WITH one year passing since Prime Minister Boris Johnson announced his stay-at-home message to the UK for the first time, we look at the numbers impacting on Shropshire.

It has been an extraordinary 12 months which have changed our lives in terms of health, financial well-being and simple social contact with family and friends.

And it has been a year in which everyone became interested in the daily numbers of the pandemic. One year on, what does the data tell us about how Covid-19 has hit Shropshire?

Cases and deaths

Since the early days of the pandemic, we have been provided with regular updates on the number of new positive cases and, sadly, reported deaths.

In Shropshire, 14,747 people had tested positive for Covid-19 by the morning of March 18, Public Health England data shows.

According to the Office for National Statistics (ONS), 624 deaths involving the virus were provisionally registered in the area up to March 13.

Of those, 356 occurred in hospitals, while there were 220 deaths in care homes, 34 at private homes, 14 deaths in hospices, other community establishments or elsewhere meaning deaths which happened outside hospital settings accounted for 43 per cent of the overall toll.

Health experts have repeatedly said "excess deaths" – the number of deaths above the annual expected number – are a better measure of the overall impact of the coronavirus pandemic than simply looking at mortality directly linked to Covid-19.

ONS figures on this show that 4,016 people died of all causes in Shropshire between March 2020 and February 2021 – the latest available data.

That was 13 per cent above the 3,569 deaths which occurred over the same period a year earlier.

The labour market

As well as being the biggest health crisis in decades, the coronavirus pandemic has also brought rapid change to the UK's jobs market.

Unemployment rates have surged along with a rise in job uncertainty, and many more people are seeking support from unemployment benefits.

One of the defining elements of the Government's response to the spread of Covid-19 was the launch of emergency income support schemes to protect jobs.

Back in March last year, Chancellor Rishi Sunak announced the Coronavirus Job Retention Scheme, or "furlough" scheme, to help firms struggling with the impact of the virus.

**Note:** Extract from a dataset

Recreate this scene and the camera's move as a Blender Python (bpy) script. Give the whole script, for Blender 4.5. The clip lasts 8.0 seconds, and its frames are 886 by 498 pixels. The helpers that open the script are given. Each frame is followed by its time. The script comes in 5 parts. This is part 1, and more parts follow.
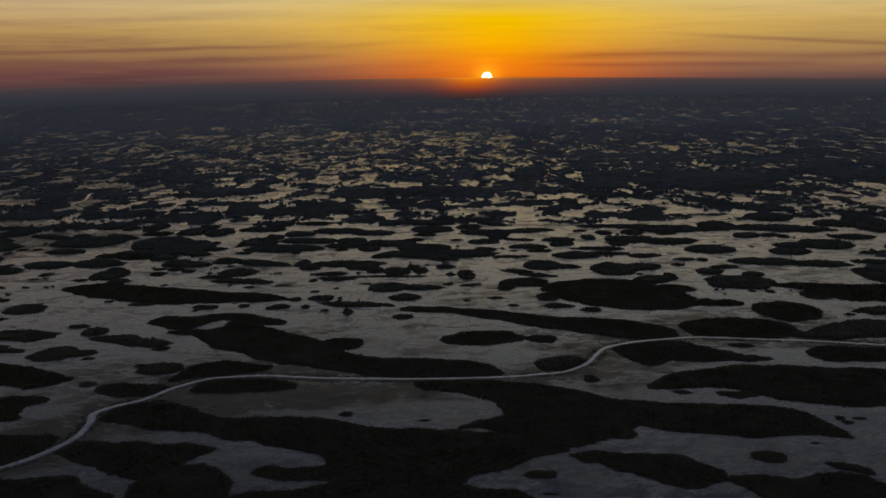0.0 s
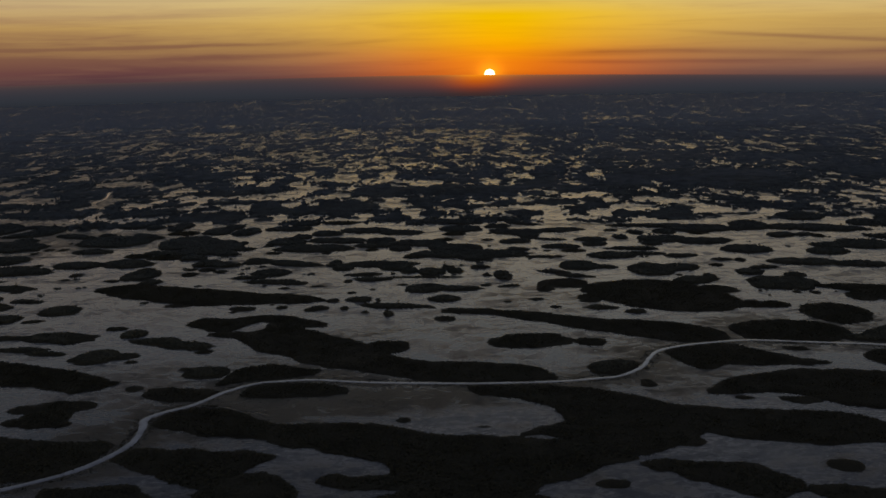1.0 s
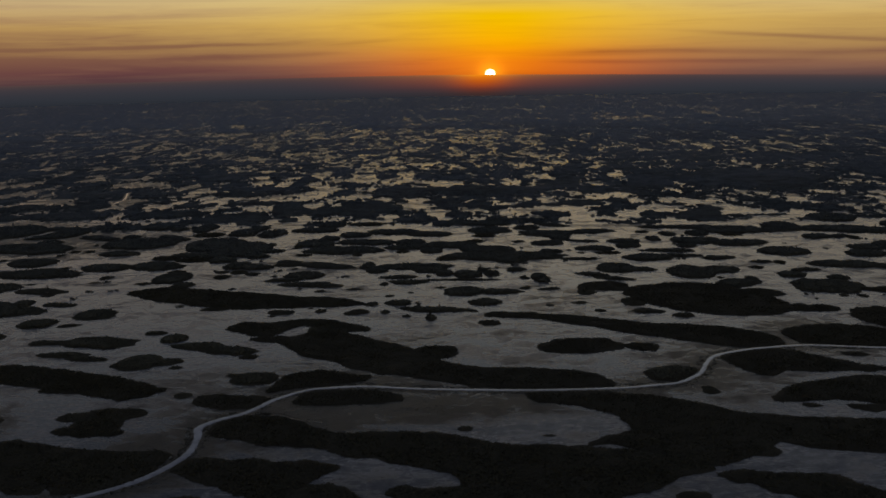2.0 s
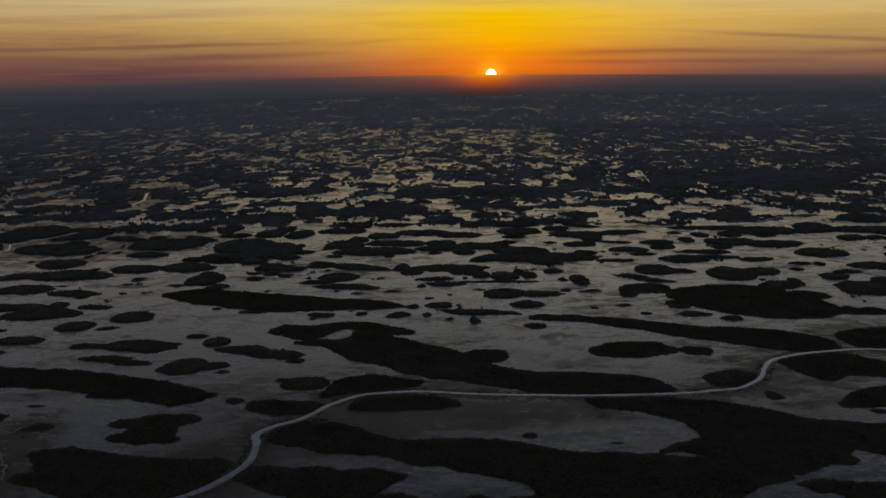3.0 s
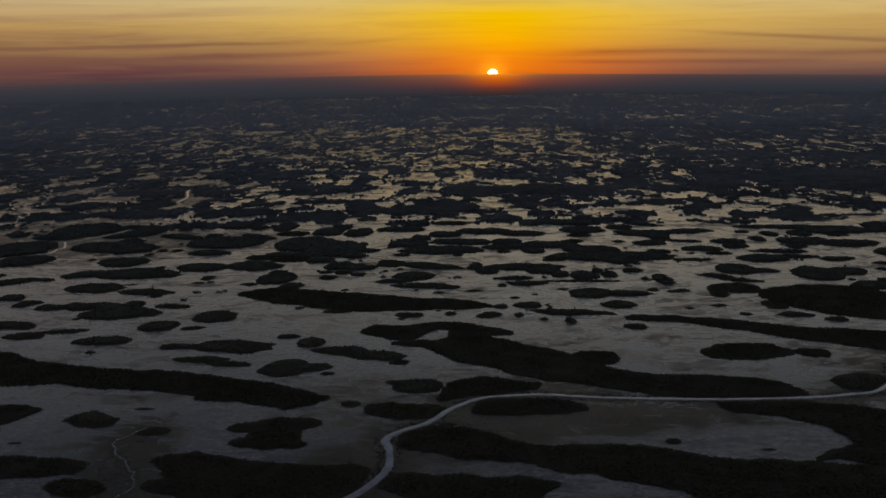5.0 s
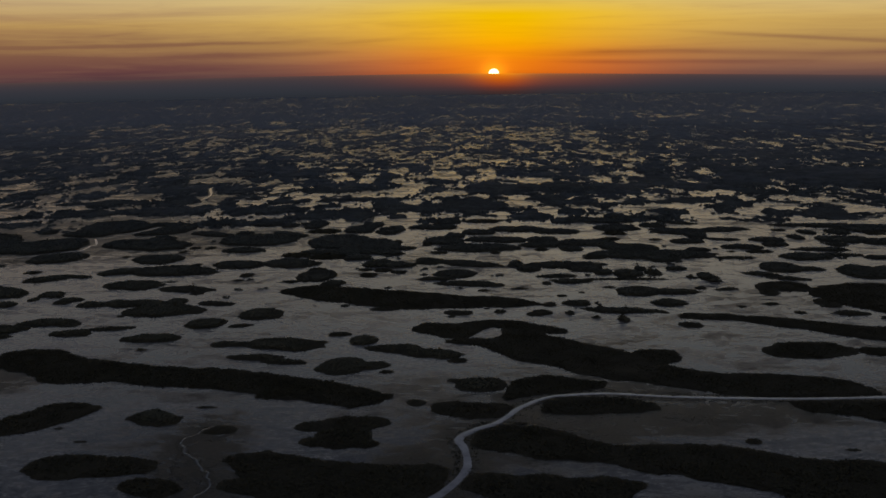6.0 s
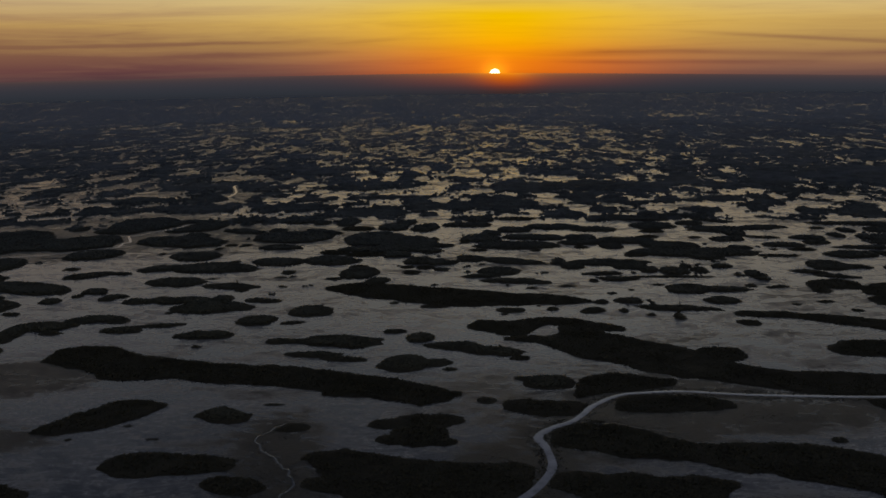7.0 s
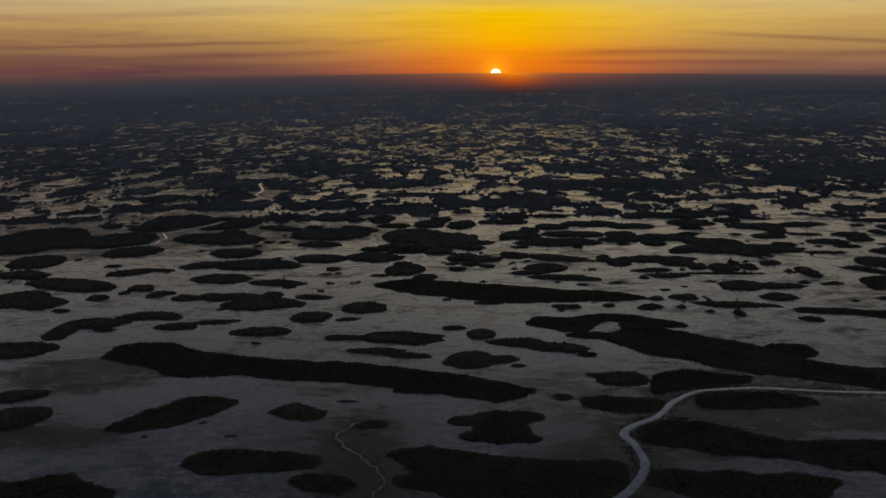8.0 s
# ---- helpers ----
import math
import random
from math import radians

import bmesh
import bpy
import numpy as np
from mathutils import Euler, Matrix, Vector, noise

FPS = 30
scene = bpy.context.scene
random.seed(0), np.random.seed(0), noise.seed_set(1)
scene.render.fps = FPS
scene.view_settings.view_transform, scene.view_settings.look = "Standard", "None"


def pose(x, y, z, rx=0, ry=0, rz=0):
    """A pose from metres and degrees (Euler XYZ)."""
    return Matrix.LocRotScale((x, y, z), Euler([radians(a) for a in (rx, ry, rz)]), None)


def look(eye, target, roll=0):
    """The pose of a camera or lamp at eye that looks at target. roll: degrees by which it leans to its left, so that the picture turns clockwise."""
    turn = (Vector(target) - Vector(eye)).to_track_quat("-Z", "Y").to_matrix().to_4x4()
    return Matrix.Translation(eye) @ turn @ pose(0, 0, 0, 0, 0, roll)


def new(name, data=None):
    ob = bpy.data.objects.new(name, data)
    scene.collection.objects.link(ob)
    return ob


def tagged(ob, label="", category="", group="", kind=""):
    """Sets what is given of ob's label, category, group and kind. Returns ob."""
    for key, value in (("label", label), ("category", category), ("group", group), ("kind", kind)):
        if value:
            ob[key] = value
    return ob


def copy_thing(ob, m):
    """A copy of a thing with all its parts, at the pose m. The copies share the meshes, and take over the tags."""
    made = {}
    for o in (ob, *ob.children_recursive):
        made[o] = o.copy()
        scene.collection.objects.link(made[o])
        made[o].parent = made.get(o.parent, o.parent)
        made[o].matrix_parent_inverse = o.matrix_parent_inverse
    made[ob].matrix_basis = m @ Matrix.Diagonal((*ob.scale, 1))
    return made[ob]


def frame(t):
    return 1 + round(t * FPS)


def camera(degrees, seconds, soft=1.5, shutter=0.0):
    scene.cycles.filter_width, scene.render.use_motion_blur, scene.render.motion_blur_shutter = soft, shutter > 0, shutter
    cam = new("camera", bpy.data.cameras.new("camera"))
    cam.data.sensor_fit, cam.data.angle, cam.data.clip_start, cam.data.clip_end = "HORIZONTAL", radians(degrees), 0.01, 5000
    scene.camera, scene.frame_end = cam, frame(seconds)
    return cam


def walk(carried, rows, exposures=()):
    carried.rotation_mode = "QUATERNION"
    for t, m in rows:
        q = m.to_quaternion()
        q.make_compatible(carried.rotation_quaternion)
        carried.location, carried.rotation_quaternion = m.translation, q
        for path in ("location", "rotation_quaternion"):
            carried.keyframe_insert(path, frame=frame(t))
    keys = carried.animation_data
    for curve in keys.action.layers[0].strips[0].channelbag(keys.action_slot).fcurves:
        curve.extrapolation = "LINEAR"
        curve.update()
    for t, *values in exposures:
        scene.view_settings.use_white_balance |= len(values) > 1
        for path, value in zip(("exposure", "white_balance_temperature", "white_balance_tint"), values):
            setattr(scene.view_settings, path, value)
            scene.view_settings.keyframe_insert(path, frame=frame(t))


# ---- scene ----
# A drone flies sideways about 90 m above a flooded plain with dark islands, at sunset.
cam = camera(52.0, 8.0, soft=1.65)
ROWS = [  # seconds, x, y, z, turn to the left, tilt up, lean to the left
    (0.0, 0.00, 0.00, 90.00, 0.015, -11.017, -0.967),
    (0.5, -7.17, 2.70, 90.26, 0.148, -11.135, -1.022),
    (1.0, -14.81, 5.69, 90.51, 0.204, -11.184, -1.051),
    (1.5, -22.82, 9.00, 90.60, 0.220, -11.188, -1.053),
    (3.0, -46.68, 17.40, 90.51, 0.286, -11.198, -1.013),
    (3.5, -54.80, 20.05, 90.14, 0.307, -11.199, -0.993),
    (4.0, -63.05, 22.47, 89.67, 0.330, -11.201, -0.972),
    (4.5, -71.47, 24.61, 89.16, 0.347, -11.203, -0.942),
    (6.0, -97.84, 30.80, 86.96, 0.410, -11.224, -0.785),
    (6.5, -107.02, 32.46, 86.12, 0.430, -11.223, -0.746),
    (7.0, -116.31, 34.12, 85.24, 0.461, -11.223, -0.715),
    (7.5, -125.89, 35.85, 84.21, 0.483, -11.221, -0.707),
    (8.0, -135.55, 37.34, 83.27, 0.515, -11.218, -0.711),
]
walk(cam, [(t, pose(x, y, z, 90 + tilt, 0, turn) @ pose(0, 0, 0, 0, 0, lean)) for t, x, y, z, turn, tilt, lean in ROWS])

# ---- sky and sun ----
SUN_AZ, SUN_EL = radians(2.88), radians(-0.36)   # east of the view axis, half under the horizon
SUN_DIR = Vector((math.sin(SUN_AZ) * math.cos(SUN_EL), math.cos(SUN_AZ) * math.cos(SUN_EL), math.sin(SUN_EL)))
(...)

By the end of May, just two months later, businesses had already put around 35,000 employments on furlough in Shropshire.

At the same time, people in the area had made roughly 13,100 claims made under the separate Self-Employment Income Support Scheme.

In January, 20,400 jobs were on furlough in Shropshire, with 11,000 reliant on the SEISS scheme.

ONS figures show that in early March last year, 4,035 people in Shropshire were claiming out-of-work benefits.

By mid-January, that figure had risen more than double to 8,305.

The figures include those aged 16 to 64 on Jobseeker’s Allowance and some Universal Credit claimants, who are unemployed and seeking work or employed but with low earnings.

The ONS has regularly cautioned that changes to Universal Credit in response to the virus mean more people can get the benefits while still being employed, which mean the figures can't be used to measure unemployment on a local basis.

It also said a small number of people who can claim both JSA and UC could be counted twice.

What about house prices?

The property market has also felt the impact of the pandemic, with the average UK house price rising to a record £252,000 at the end of last year.

The ONS said Government support schemes, particularly the stamp duty holiday, may be a factor behind the national rise.

In Shropshire, the average cost of a property was £216,311 in February, just before the Covid-19 crisis hit, according to Land Registry figures.

By December, that had risen to £231,851 – an increase of seven per cent.

Vaccinations

After an extremely difficult year for many of us, the vaccine rollout is providing a glimmer of hope for a life not bound by restrictions.

NHS data shows 144,132 people in Shropshire had received their first dose of a Covid-19 vaccine by March 14.

More than 25 million people across the UK have had their first jab.